Cette semaine, les maths occupent une place de choix dans l’actualité. Nous sommes aussi allés scruter les inégalités persistantes dans le système scolaire, les inquiétudes et malaises chez les enseignants. Nous avons rajouter une pincée de réflexions, un soupçon d’orientation et des nouvelles de l’enseignement supérieur.

Loin du compte ?

 

Illustration de Fabien Crégut

Le goût des maths est-il trop faiblement partagé en France ? La sonnette d’alarme est fréquemment tirée par des scientifiques. «On n’arrivera pas à changer les choses si la vision des mathématiques ne change pas dans la société», a dit à l’AFP Hugo Duminil-Copin, lauréat 2022 de la prestigieuse médaille Fields. Il a jugé indispensable que chacun dispose d’un «minimum citoyen» en la matière, pour que chacun «puisse affronter la vie de tous les jours», lit-on dans le Figaro-Etudiant.

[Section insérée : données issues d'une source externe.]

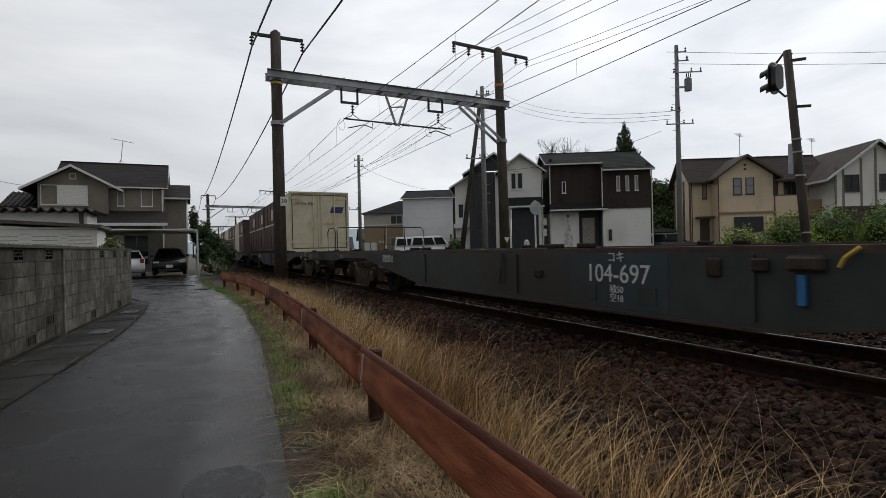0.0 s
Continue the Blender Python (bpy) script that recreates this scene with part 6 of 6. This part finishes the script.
def hoop(t, y):
    """A narrow tall grab hoop at the wagon's edge."""
    x = -HW + 0.04
    part("grab_hoop", tube(B(), [(x, y - 0.17, 0.70), (x, y - 0.15, DK + 0.30), (x, y - 0.10, DK + 0.44), (x, y, DK + 0.48), (x, y + 0.08, DK + 0.46), (x, y + 0.13, DK + 0.34), (x, y + 0.19, 0.70)], 0.016, 8), dark_steel, t, "dark tube grab hoop")


def brake_wheel(t, y):
    bm = B()
    c = Vector((-HW - 0.06, y, 0.66))
    for i in range(24):
        a, b = i * math.tau / 24, (i + 1) * math.tau / 24
        cyl(bm, c + Vector((0, 0.175 * math.cos(a), 0.175 * math.sin(a))), c + Vector((0, 0.175 * math.cos(b), 0.175 * math.sin(b))), 0.013, 0.013, 6)
    for i in range(5):
        a = i * math.tau / 5 + 0.3
        cyl(bm, c, c + Vector((0, 0.175 * math.cos(a), 0.175 * math.sin(a))), 0.010, 0.010, 6)
    cyl(bm, c - Vector((0.03, 0, 0)), c + Vector((0.05, 0, 0)), 0.035, 0.035, 8)
    part("brake_wheel", bm, txt_y, t, "yellow spoked brake wheel")


def label_side(t, text, y, z, size, material):
    return lettering(text, size, material, t, Matrix.Translation((-HW - 0.016, y, z)) @ SIDE)


# paint, running number, lettering colour, brake wheel, slots
WAGONS = [("green", "104-1010", txt_y, True, False), ("slate", "104-2234", txt_w, False, False), ("slate", "", txt_w, True, False), ("brown", "106-484", txt_w, False, True), ("slate", "104-1725", txt_w, False, False),
          ("blue", "104-1834", txt_w, True, False), ("slate", "104-697", txt_w, False, False), ("slate", "", txt_w, False, False), ("slate", "", txt_w, False, False), ("blue", "", txt_w, False, False), ("slate", "", txt_w, False, False)]
WORDS = {"green": "dark green", "slate": "dirty slate-grey", "brown": "dusty brown", "blue": "dirty blue"}
train = []
for i, (paint, num, tm, bw, hl) in enumerate(WAGONS):
    t = wagon_base(paint, hl)
    tagged(t, WORDS[paint] + (" empty" if i < 7 else " loaded") + " container flat wagon with fish-belly girders", "railway wagon", "freight train wagons")
    train.append((t, TAIL0 + i * PITCH))
    if num:
        label_side(t, num, 8.08, 0.70, 0.24 if i == 6 else 0.215, tm)
        label_side(t, "コキ", 8.08, 0.855, 0.11, tm)
        label_side(t, "積50", 8.08, 0.56, 0.085, tm)
        label_side(t, "空18", 8.08, 0.48, 0.085, tm)
    label_side(t, "突放禁止", {5: 14.05, 3: 13.5}.get(i, 14.2), {5: 0.83, 3: 0.56}.get(i, 0.785), 0.185 if i == 5 else 0.16, tm)
    if i in (2, 3, 4, 6):
        step_ladder(t, 0.2)
    if i in (0, 5, 3):
        step_ladder(t, BL - 0.6)
    if bw:
        brake_wheel(t, 11.85)
    if i == 6:
        part("strap", box(B(), -HW - 0.045, -HW - 0.02, 6.42, 6.47, 0.56, 0.755), mat("blue_strap", (0.02, 0.12, 0.30), (0.03, 0.17, 0.38), 10, 0.6), t, "bright blue hanging strap")
        part("number_panel", box(B(), -HW - 0.0145, -HW - 0.0125, 7.5, 8.7, 0.40, 0.90), PAINTS["blue"], t, "blue painted panel")
    if hl:
        part("emblem", prism(B(), [(12.05, 0.62), (11.95, 0.81), (12.50, 0.81), (12.62, 0.62)], "x", -HW - 0.017, -HW - 0.0135), txt_w, t, "plain white emblem bar")
        part("emblem_line", prism(B(), [(12.0, 0.535), (12.3, 0.565), (12.62, 0.56), (12.3, 0.54)], "x", -HW - 0.017, -HW - 0.0135), txt_w, t)
    if i in (0, 1, 6, 7):
        handrail(t, BL - 0.95 if i != 6 else 18.3, dark_steel)
    if i in (2, 4, 6):
        hoop(t, E0 + 0.1)
    if i in (3, 5):
        hoop(t, E1 - 0.15)
    if i == 1:
        part("emblem", prism(B(), [(10.6, 0.62), (10.55, 0.74), (10.95, 0.74), (11.0, 0.62)], "x", -HW - 0.017, -HW - 0.0135), txt_w, t, "plain white emblem bar")
        part("emblem_line", box(B(), -HW - 0.017, -HW - 0.0135, 10.55, 11.0, 0.53, 0.545), txt_w, t)
        part("latch_block", box(B(), -HW + 0.02, -HW + 0.22, 1.46, 1.86, DK, DK + 0.13, 0.03), black_p, t)
    if i == 3:
        part("grab_rail", tube(B(), [(-HW - 0.015, 0.86, 0.93), (-HW - 0.05, 0.90, 0.93), (-HW - 0.05, 0.92, 0.70), (-HW - 0.015, 0.88, 0.68)], 0.015, 8), white_p, t, "white grab rail")
        part("latch_block", box(B(), -HW + 0.02, -HW + 0.22, 1.9, 2.3, DK, DK + 0.13, 0.03), black_p, t)
        part("latch_block", box(B(), -HW + 0.02, -HW + 0.22, 17.15, 17.5, DK, DK + 0.13, 0.03), black_p, t)

# red tail discs on the last wagon
for s in (-1, 1):
    d = part("tail_disc", cyl(B(), (s * 0.85, -0.27, 1.02), (s * 0.85, -0.25, 1.02), 0.185, 0.185, 28), red_p, train[0][0], "red tail disc with a pale rim")
    part("rim", cyl(B(), (s * 0.85, -0.255, 1.02), (s * 0.85, -0.24, 1.02), 0.2, 0.2, 28), orange_band, d)
    part("bracket", beam(B(), (s * 0.85, -0.22, 0.6), (s * 0.85, -0.22, 1.1), 0.03, 0.03), dark_steel, d)
part("brake_hose", tube(B(), [(0.3, -0.1, 0.8), (0.32, -0.4, 0.72), (0.34, -0.45, 0.5), (0.36, -0.2, 0.42), (0.4, 0.05, 0.5)], 0.03, 8), black_p, train[0][0], "black brake hose")
part("tail_ladder", tube(B(), [(-1.1, -0.05, 0.55), (-1.1, -0.06, 0.12), (-0.7, -0.06, 0.12), (-0.7, -0.05, 0.55)], 0.02, 8), dark_steel, train[0][0])

# containers
cont_w = mat("cream_container", (0.60, 0.54, 0.38), (0.68, 0.62, 0.45), 3, 0.55, 0, 0.1, 30, (0.50, 0.38, 0.20), 0.9, blot=(0.52, 0.72))
cont_r = mat("maroon_container", (0.060, 0.026, 0.024), (0.085, 0.038, 0.033), 3, 0.6, 0, 0.1, 30, (0.05, 0.026, 0.024), 0.8)
navy = mat("navy_lettering", (0.03, 0.035, 0.12), (0.04, 0.045, 0.15), 8, 0.6)
LOADS = []


def container(white, wagon_y, slot):
    L, W, H = 3.68, 1.20, 2.40
    t = thing("freight_container", ("cream white steel-doored" if white else "maroon steel") + " freight container on a flat wagon", "container", None, "freight containers")
    m = cont_w if white else cont_r
    b = part("body", box(B(), -W, W, 0.03, L - 0.03, 0.05, H - 0.03, 0.015), m, t)
    for x in (-W, W):
        for y in (0.0, L):
            part("corner_post", box(B(), x - 0.06 * (x > 0) - 0.0, x + 0.06 * (x < 0), y - 0.06 * (y > 0), y + 0.06 * (y == 0), 0, H), m, t)
    for z in (0.0, H - 0.06):
        part("end_rail", box(B(), -W, W, -0.012, 0.028, z, z + 0.06), m, t)
    if white:
        bm = B()
        for x0, x1, z0, z1 in ((-1.1, -1.07, 0.12, 2.28), (1.07, 1.1, 0.12, 2.28), (-1.1, 1.1, 2.25, 2.28), (-1.1, 1.1, 0.12, 0.15)):
            box(bm, x0, x1, 0.018, 0.029, z0, z1)
        part("door_seal", bm, black_p, t, "black door seal")
        for x in (-0.25, -0.06, 0.08, 0.6):
            part("lock_rod", cyl(B(), (x, 0.0, 0.15), (x, 0.0, 2.27), 0.022, 0.022, 8), cont_w, t)
        for x, z in ((-1.0, 2.1), (-1.0, 0.35), (0.95, 2.1), (0.95, 0.35)):
            part("hinge", box(B(), x - 0.22, x + 0.22, 0.0, 0.028, z, z + 0.07), cont_w, t)
        part("lock_box", box(B(), -0.42, 0.55, 0.0, 0.028, 1.12, 1.26), cont_w, t)
        part("logo_bar", prism(B(), [(0.42, 1.55), (0.50, 1.80), (1.0, 1.80), (0.92, 1.55)], "y", 0.012, 0.028), navy, t, "plain navy emblem")
        lettering("UR19A-936", 0.17, navy, t, Matrix.Translation((-0.62, -0.004, 1.91)) @ pose(0, 0, 0, 90, 0, 0))
    else:
        for i in range(3):
            part("side_panel", box(B(), -W - 0.02, -W - 0.001, 0.2 + i * 1.12, 1.15 + i * 1.12, 0.2, 2.3), m, t)
        part("stripe", box(B(), -W - 0.026, -W - 0.021, 0.2, 3.4, 1.25, 1.33), cont_w, t)
        part("label_patch", box(B(), -W - 0.026, -W - 0.021, 0.5, 1.1, 1.5, 2.0), cont_w, t)
    LOADS.append((t, wagon_y + slot))


y7 = TAIL0 + 7 * PITCH
container(True, y7, 5.35)
for k in range(3):
    container(False, y7, 5.35 + 3.78 * (k + 1))
for w_ in (8, 9, 10):
    for k in range(4):
        container((w_ + k) % 3 == 0, TAIL0 + w_ * PITCH, 0.4 + 3.78 * (k + (1 if w_ == 8 else 0)))


# the nearest loose stones, one by one
rs = np.random.RandomState(77)
lumps = []
for i in range(300):
    x, y = rs.uniform(2.15, 3.5), rs.uniform(2.0, 5.2)
    if i < 10:
        me = bpy.data.meshes.new("stone")
        v = np.array(ROCK_V) / 1.9 * rs.uniform(0.75, 1.2, (12, 1)) + rs.uniform(-0.15, 0.15, (12, 3))
        me.from_pydata((v * np.array([1.25, 0.9, 0.75]) * 0.034).tolist(), [], ROCK_F)
        me.materials.append(loose_m)
        lumps.append(me)
    o = new("stone", lumps[i % 10])
    o.parent = trackbed
    o.location = (x, y, float(bed_z(x)) + rs.uniform(0.02, 0.042))
    o.rotation_euler = rs.uniform(-0.7, 0.7), rs.uniform(-0.7, 0.7), rs.uniform(0, 6.28)
    k = rs.uniform(0.8, 1.35)
    o.scale = (k, k, k)


def motions():
    for t, y in train:
        walk(t, [(s, pose(TRACKS[0], y + SPEED * s, RAIL_Z)) for s in range(0, 11)])
    for t, y in LOADS:
        walk(t, [(s, pose(TRACKS[0], y + SPEED * s, RAIL_Z + DK + 0.01)) for s in range(0, 11)])


motions()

Le rétropédalage ministériel sur l’enseignement des mathématiques au lycée sera-t-il suffisant pour que la culture des maths se diffuse? Les mathématiques redeviendront obligatoires dès la première, à la rentrée 2023 (lefigaro.fr). « La réintroduction d’un enseignement des mathématiques obligatoire à la rentrée 2023 pour tous les lycéens de la filière générale en classe de première solde l’une des mesures les plus controversées de la réforme Blanquer du bac. »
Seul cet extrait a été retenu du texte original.